RA 03.09.11 at 2:46 am

Morris’ utterly lazy reading of Kuhn in the second essay makes me think Thomas was justified in chucking the ashtray at him.

73

chris y 03.09.11 at 9:34 am

“Who also, earlier in his career, said “When I was a Conservative I said a lot of very stupid things, and I became a Liberal so that I wouldn’t have to go on saying very stupid things.” (in 1906, according to Roy Jenkins).”

By which time he was already 32. People should have noticed.

“Mama, are Tories born wicked or do they become so?”

“They are born wicked and become worse!”

74

Theophylact 03.09.11 at 3:01 pm

“The offensive thing about Kripke to me is that apparently he doesn’t publish his stuff, but just passes it out to favored individuals.
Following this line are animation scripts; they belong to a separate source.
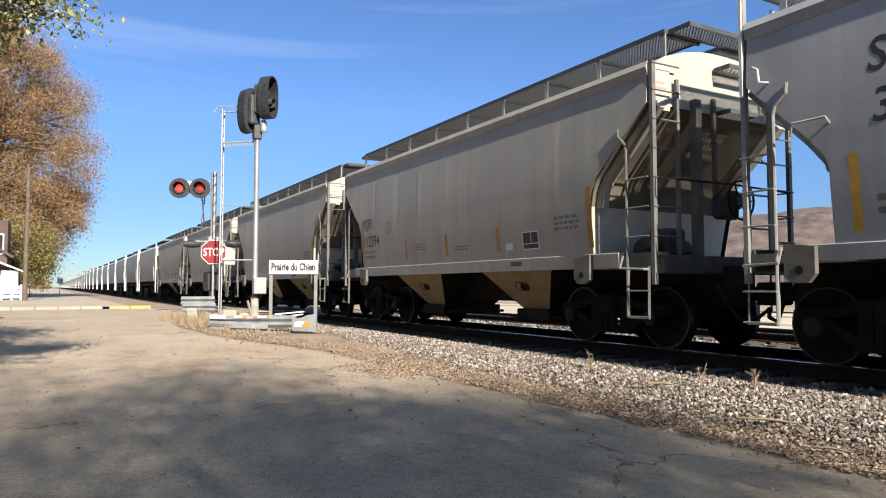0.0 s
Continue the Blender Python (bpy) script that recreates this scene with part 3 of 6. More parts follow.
    if style == "post":
        for s in (1, -1):
            g = Geo()
            x = s * (HL + 0.07)
            for y in (1.57, -1.57, 0.95, -0.95):
                g.beam((x, y, 3.2), (x, y, 4.40), 0.05, 0.04, up=(1, 0, 0))
            g.beam((x, 1.57, 4.40), (x - s * 0.12, 1.20, 4.66), 0.05, 0.05, up=(1, 0, 0))
            g.beam((x, -1.57, 4.40), (x - s * 0.12, -1.20, 4.66), 0.06, 0.06, up=(1, 0, 0))
            g.beam((x - s * 0.12, -1.2, 4.66), (x - s * 0.12, 1.2, 4.66), 0.06, 0.06)
            part("roof_frame", g, WHITEPAINT, car, "white tubular end frame")
            part("end_panel", Geo().box(*sorted((s * (HL + 0.012), s * (HL + 0.03))), -1.50, 1.50, 3.34, 4.02), LITCREAM, car)
            part("crossover_step", grating(*sorted((s * (HL + 0.03), s * (HL + 0.30))), -0.55, 0.55, 3.55, 0.085), GRATE, car, "small expanded-metal step")
            for sy in (1, -1):
                part("corner_bar", Geo().tube([(s * (HL - 0.30), sy * 1.60, 3.28), (s * (HL - 0.22), sy * 1.66, 3.30), (s * (HL - 0.20), sy * 1.66, 3.45), (s * (HL - 0.12), sy * 1.64, 3.50)], 0.014, 5), WHITEPAINT, car)
                part("side_bracket", Geo().tube([(s * (HL - 0.55), sy * 1.60, 2.60), (s * (HL - 0.62), sy * 1.68, 2.72), (s * (HL - 1.0), sy * 1.68, 2.72), (s * (HL - 1.0), sy * 1.6, 2.66)], 0.014, 5), paint, car)
    else:
        for s in (1, -1):
            part("end_panel", Geo().box(*sorted((s * (HL + 0.012), s * (HL + 0.03))), 1.14, 1.52, 3.42, 4.0), LITCREAM, car, "pale corner panel")
            for z in (3.50, 4.17):
                part("crossover_step", grating(*sorted((s * (HL + 0.03), s * (HL + 0.30))), -0.42, 0.18, z, 0.085), GRATE, car, "small expanded-metal step")
    side_marks(car, style)
    return car


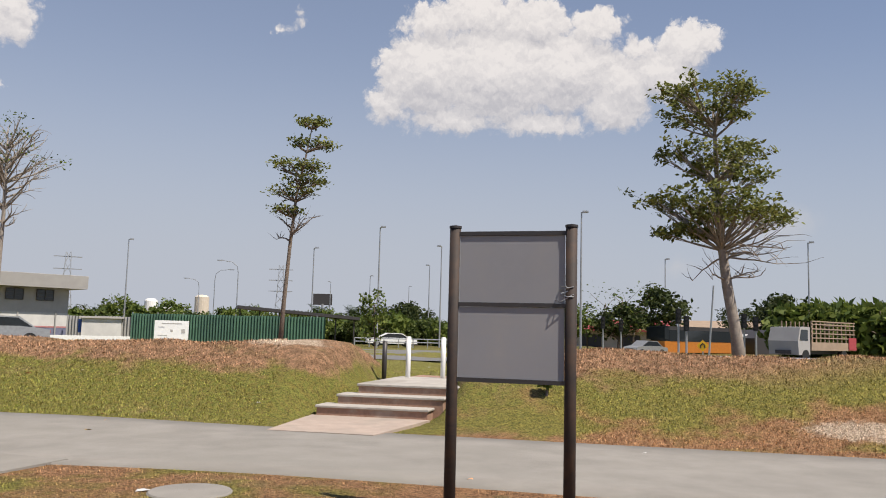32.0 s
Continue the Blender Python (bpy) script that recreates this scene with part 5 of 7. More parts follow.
# ---- beyond the grass bank ----
def sheet_fence(name, label, a, b, h, mat, z=1.4, step=0.9):
    """A hoarding of upright corrugated sheets on posts from a to b."""
    a, b = Vector(a), Vector(b)
    n = max(2, round((b - a).length / step))
    turn = math.degrees(math.atan2(b.y - a.y, b.x - a.x))
    f = thing(name, label, "fence", (a.x, a.y, z), turn)
    w = (b - a).length / n
    g = Geo()
    k = 6
    pts = [(w * i / k, 0.06 * (1 if i % 2 else -1)) for i in range(k + 1)]
    v = [(x, y, q) for q in (0, h) for x, y in pts]
    g.add(v, [(i, i + 1, k + 2 + i, k + 1 + i) for i in range(k)])
    g.add([(x, y + 0.02, q) for q in (0, h) for x, y in pts], [(i + 1, i, k + 1 + i, k + 2 + i) for i in range(k)])
    me = g.mesh("sheet", M[mat])
    post = Geo().box(-0.04, 0.08, 0, 0.04, 0.16, h + 0.1).mesh("post", M["metal_grey"])
    for i in range(n):
        o = new("sheet", me)
        o.parent, o.location = f, (w * i, 0, 0.02 * math.sin(i * 5.1))
        if i % 3 == 0:
            q = new("post", post)
            q.parent, q.location = f, (w * i, 0, 0)
    return f


sheet_fence("hoarding", "dark green corrugated metal hoarding", P(129.7, 96), P(147.0, 108), 2.55, "green_sheet", 1.55)
sheet_fence("hoarding", "grey corrugated metal hoarding", P(147.1, 108), P(151.2, 110), 2.55, "grey_sheet", 1.6)
sheet_fence("hoarding", "pale grey site hoarding before the apartments", P(124.9, 96), P(129.6, 94), 3.1, "grey_sheet", 1.8, 1.2)
sheet_fence("hoarding", "green corrugated hoarding along the road", P(167.0, 74), P(179.5, 66), 2.45, "green_sheet", 1.65, 0.8)
sheet_fence("hoarding", "grey mesh fence by the grey building", P(163.2, 78), P(167.0, 74), 2.3, "grey_sheet", 1.5)
sheet_fence("hoarding", "green site hoarding in front of the apartments", P(122.6, 112), P(124.9, 108), 2.3, "green_sheet", 1.6)


def low_wall(label, a, b, z0, z1):
    a, b = Vector(a), Vector(b)
    n = Vector((b.y - a.y, a.x - b.x)).normalized() * 0.2
    g = Geo().add([(p.x, p.y, z) for z in (z0, z1) for p in (a, b, b + n, a + n)], [(0, 1, 5, 4), (1, 2, 6, 5), (2, 3, 7, 6), (3, 0, 4, 7), (4, 5, 6, 7)])
    tagged(new("low_wall", g.mesh("low_wall", M["white_paint"])), label, "wall")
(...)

He’s extremely influential within the profession that way, and what this means is that his students have a substantial head start over those they’re competing with. This would be true to an extent anyway, but it’s like he’s formed a closed guild with trade secrets.”

Reminds me of some old Greek.

75

Antonio Conselheiro 03.09.11 at 5:28 pm

Pythagoras yes, Socrates no.

76

Brock 03.09.11 at 9:49 pm

71: The first volume of Kripke’s collected papers is due to be published in August.

http://www.oup.com/us/catalog/general/subject/Philosophy/Language/?view=usa&ci=9780199730155

77

Glen Tomkins 03.10.11 at 1:36 am

It’s no surprise that people who begin by taking Physics as paradigmatic of science should end by flinging ashtrays.

78

Nat Kuhn 03.13.11 at 2:55 pm

@Hidari (1): thank you for your skepticism—among people who knew my father intimately, most would likely be sympathetic with the bear-in-the-cave simile but we all find the flinging of an ashtray to be so out of character as to be completely beyond belief. I’ve written at more length here (and in the entry before and after that one). Like you, I don’t know what Morris’s view of the irony is, but I’m hoping the eponym could be “Errol Morris’s ashtray” in honor of its recounter.